Sequencer auctions are being pioneered by Optimism, one of the most popular Optimistic Rollups on the market today. The goal of sequencer auctions is to auction off the right to sequence a specific assertion to a pool of pre-approved sequencers. This operates similarly to how you might expect – The right to order an assertion is given to the highest bidder.
This requires sequencers to provide upfront capital, AND it provides a strong source of revenue to the DAO itself. This can then be used to fund other public goods / services to make the rollup faster, drive more transactions, and create a positive flywheel that benefits users, sequencers, and the rollup itself. All in all, this issue can not only be solved, but it can actually be flipped on its head to benefit the rollup in the long run. Who would’ve guessed?
Whew, that was a lot… Anything else?
I know we just covered a lot, but there is one final thing I’d like to highlight about Optimistic Rollups. Because ORs utilize generalized virtual machines (just like a normal blockchain), they’re often built to have almost identical “rules” to their main chain. In practice, this means most applications that operate on the main chain (an exchange, a lending protocol, etc.) can be ported over to the rollup with very little effort. Short term, this gives ORs a significant advantage over other scaling mechanisms. Why? They don’t require the development of a full new suite of applications to be useful. Instead, they can provide value to users right at launch. Take note of this because it will be very relevant in our piece next week on ZK-Rollups.
Let’s review
Optimistic rollups are smart-contract-based Layer 2’s that attempt to inherit the security of their main chain. As the name suggests, ORs optimistically assume the transactions submitted to the Ethereum network by sequencers are correct and valid. This assumption is checked by finders, which can be thought of as an “army” of bots that constantly run through the sequencer’s block proposals to flag invalid transactions. Whenever an invalid transaction is found, the finder can present fraud-proof (or a reason the transaction is invalid) to the main chain. After this is submitted, the suspicious transaction is cut from the sequencer’s block and re-executed on the main chain. The transaction then runs through the core chain’s validation model and is either confirmed or rejected.

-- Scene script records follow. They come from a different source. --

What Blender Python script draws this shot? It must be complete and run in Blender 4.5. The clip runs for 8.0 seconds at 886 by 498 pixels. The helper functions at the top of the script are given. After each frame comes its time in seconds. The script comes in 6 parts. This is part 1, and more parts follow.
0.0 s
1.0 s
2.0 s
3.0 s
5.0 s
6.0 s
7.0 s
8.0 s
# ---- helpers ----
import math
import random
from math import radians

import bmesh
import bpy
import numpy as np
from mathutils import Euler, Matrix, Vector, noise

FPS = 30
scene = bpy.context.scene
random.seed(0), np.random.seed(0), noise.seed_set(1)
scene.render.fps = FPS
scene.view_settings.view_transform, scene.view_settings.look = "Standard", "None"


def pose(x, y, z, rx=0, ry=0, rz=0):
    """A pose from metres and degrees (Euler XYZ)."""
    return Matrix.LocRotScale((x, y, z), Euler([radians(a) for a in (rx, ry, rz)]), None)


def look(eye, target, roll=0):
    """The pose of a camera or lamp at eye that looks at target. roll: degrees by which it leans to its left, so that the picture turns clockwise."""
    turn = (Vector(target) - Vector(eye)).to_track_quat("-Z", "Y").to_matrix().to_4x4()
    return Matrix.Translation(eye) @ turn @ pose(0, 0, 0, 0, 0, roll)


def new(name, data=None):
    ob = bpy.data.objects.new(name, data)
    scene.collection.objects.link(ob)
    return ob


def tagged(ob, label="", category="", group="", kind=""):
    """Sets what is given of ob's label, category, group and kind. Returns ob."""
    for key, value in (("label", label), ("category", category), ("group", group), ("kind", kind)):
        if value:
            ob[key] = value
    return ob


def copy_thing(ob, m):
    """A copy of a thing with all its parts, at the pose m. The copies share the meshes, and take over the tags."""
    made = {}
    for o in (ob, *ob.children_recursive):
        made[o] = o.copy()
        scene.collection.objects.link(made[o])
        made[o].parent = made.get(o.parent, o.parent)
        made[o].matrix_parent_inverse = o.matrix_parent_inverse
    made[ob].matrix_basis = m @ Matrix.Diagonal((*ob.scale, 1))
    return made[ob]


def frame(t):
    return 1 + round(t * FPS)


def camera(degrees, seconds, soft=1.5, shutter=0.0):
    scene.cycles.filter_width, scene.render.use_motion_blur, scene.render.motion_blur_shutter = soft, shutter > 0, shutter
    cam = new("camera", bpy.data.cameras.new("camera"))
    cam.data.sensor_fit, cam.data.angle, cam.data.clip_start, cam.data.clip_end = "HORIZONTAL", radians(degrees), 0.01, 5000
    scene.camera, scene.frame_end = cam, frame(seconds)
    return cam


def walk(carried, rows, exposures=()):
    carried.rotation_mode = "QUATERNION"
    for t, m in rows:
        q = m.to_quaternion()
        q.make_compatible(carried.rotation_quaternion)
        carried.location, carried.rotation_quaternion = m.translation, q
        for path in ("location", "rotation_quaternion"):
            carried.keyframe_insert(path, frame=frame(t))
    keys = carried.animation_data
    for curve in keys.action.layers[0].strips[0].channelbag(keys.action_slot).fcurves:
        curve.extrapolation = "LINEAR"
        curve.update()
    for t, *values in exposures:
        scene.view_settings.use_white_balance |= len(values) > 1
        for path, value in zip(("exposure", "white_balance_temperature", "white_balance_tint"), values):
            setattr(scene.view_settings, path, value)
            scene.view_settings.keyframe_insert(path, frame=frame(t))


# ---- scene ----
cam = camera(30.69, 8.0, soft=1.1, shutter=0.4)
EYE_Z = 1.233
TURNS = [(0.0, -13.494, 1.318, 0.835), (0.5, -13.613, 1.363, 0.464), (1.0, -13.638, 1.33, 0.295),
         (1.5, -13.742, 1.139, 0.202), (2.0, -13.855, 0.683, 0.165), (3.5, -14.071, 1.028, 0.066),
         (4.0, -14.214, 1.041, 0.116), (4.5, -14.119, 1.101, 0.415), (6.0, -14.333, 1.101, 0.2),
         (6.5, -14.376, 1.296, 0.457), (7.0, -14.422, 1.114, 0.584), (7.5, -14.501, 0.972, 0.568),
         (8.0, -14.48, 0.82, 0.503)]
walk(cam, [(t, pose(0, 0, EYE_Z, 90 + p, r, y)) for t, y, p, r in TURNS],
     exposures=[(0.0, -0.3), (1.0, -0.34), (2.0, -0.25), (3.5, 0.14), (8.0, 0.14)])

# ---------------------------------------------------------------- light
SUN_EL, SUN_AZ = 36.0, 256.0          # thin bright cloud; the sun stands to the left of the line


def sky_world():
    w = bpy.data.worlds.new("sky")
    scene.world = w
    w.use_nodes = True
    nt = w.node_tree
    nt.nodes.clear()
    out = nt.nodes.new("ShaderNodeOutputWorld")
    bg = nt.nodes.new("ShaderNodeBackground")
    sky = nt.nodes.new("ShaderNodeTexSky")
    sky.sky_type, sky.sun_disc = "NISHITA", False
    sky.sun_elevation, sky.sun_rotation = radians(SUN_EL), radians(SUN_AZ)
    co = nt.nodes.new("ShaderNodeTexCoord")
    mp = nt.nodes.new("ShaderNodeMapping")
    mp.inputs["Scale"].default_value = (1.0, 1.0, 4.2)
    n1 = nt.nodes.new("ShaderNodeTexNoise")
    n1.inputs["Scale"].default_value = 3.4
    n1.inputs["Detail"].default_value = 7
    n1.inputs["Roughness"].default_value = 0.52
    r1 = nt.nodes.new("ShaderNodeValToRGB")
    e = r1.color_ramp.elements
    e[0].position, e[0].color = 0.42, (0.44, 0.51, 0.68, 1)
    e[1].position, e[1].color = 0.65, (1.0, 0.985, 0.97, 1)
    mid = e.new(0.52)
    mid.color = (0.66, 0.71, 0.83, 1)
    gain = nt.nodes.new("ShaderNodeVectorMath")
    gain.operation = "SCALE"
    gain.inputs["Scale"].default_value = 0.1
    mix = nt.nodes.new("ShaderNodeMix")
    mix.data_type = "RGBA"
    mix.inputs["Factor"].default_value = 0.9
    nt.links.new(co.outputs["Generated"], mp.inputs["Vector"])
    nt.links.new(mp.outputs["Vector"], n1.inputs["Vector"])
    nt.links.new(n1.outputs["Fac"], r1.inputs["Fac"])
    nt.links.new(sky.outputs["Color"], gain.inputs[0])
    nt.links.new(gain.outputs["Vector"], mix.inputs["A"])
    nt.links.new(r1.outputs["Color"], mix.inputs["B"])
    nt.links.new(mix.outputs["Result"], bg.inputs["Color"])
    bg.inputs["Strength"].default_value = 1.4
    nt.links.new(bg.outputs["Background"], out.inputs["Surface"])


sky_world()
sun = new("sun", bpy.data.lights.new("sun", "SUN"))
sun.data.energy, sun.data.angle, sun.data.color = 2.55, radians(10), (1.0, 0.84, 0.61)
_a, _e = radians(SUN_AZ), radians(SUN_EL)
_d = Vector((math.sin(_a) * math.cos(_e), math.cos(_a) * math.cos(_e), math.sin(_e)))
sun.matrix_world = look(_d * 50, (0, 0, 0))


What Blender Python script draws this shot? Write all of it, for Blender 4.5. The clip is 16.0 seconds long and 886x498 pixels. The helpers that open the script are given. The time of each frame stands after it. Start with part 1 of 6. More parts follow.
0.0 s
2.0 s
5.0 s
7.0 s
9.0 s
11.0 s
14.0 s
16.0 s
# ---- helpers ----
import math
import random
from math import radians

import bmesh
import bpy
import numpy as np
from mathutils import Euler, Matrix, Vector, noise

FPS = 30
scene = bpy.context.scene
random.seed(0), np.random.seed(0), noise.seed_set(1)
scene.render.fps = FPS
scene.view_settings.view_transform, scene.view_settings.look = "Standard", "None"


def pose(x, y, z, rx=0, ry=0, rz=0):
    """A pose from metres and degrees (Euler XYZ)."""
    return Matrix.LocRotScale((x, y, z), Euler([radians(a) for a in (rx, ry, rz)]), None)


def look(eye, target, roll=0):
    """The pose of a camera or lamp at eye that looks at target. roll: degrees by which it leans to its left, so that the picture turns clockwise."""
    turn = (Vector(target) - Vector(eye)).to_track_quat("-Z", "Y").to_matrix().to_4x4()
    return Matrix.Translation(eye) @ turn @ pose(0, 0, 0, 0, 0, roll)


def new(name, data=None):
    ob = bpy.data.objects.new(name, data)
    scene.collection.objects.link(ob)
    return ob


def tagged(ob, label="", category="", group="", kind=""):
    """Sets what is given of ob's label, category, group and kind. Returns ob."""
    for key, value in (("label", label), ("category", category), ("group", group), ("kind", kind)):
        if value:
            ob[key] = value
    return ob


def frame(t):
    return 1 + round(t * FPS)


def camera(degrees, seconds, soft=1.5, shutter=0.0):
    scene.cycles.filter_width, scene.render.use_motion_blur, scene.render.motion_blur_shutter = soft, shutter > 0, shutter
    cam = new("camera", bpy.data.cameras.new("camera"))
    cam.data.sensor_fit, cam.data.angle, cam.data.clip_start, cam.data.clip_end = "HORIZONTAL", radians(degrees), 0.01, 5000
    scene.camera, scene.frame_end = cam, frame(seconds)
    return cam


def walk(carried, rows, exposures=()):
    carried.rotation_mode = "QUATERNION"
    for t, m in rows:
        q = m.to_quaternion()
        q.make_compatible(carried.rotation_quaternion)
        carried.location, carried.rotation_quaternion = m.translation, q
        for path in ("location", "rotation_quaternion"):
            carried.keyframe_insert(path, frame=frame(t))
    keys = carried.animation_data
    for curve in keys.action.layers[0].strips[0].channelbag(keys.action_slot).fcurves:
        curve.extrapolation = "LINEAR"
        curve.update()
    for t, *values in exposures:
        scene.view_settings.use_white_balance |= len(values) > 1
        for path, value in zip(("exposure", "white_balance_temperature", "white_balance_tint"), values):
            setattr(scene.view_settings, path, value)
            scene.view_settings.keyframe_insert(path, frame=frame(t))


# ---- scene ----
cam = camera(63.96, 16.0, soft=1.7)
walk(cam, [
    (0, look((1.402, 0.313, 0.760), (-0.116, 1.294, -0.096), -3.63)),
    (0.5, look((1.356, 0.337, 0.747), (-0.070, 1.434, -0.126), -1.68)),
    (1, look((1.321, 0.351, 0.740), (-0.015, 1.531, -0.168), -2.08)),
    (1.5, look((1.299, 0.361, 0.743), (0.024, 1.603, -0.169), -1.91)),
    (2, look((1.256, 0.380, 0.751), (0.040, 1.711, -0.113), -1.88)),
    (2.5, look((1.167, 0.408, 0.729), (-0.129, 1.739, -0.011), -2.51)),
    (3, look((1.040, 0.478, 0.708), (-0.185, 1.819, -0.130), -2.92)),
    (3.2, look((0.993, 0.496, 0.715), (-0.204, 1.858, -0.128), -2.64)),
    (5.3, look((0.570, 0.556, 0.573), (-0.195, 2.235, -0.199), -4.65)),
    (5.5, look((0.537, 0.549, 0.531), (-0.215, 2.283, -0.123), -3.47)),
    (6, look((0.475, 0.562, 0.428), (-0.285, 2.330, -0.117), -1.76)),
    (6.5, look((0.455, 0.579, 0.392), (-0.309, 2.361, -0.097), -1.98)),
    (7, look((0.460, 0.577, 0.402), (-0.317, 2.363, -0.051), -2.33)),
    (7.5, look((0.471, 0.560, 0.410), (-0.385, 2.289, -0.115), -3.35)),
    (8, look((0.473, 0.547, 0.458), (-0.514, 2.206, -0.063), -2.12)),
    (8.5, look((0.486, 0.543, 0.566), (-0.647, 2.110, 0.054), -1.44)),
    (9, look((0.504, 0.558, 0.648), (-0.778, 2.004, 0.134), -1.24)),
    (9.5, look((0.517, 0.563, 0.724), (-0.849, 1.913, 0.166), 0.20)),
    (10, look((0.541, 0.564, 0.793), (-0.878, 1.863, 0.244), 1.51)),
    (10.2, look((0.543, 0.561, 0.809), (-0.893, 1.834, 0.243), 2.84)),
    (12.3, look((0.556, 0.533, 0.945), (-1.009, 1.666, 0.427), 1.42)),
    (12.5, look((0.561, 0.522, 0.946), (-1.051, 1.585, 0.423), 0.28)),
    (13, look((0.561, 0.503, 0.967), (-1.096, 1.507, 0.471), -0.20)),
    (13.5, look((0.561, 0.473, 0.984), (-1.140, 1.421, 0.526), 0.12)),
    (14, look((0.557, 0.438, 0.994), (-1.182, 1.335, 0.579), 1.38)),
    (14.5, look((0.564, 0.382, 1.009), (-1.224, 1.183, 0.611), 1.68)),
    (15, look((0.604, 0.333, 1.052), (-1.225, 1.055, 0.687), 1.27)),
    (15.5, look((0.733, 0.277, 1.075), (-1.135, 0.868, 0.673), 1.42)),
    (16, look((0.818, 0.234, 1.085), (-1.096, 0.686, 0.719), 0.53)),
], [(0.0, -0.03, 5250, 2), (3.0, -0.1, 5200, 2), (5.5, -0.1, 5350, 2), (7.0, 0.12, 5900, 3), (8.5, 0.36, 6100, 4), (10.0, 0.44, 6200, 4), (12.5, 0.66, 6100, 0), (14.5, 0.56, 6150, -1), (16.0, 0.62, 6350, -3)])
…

Notably, both the sequencer and the finder in this situation have real value staked in the network, generally in the form of the L1 token. Similar to a Proof of Stake model, this value is used to incentivize honesty from both parties – in other words, dishonest actions by either party results in the party losing its stake.
Optimistic rollups are, by far and away, the most developed L2 solution, commanding roughly 47% of L2 market share as of June 2022. The most well-known optimistic-rollup L2s are Arbitrum and Optimism.
Wow! This ended up being way longer than I expected.
I had planned to do both Optimistic and ZK-Rollups in this piece, but I’ve now decided the piece into two parts. Our deep dive on ZK-Rollups is coming to you next week. Stay tuned!
To be clear, smart contracts don’t actually have wallets. That said, they do have “accounts” that can hold assets, and they can initiate state changes involving those assets based on their pre-set conditions. In this case, the preset conditions include all the little technicalities required by a rollup.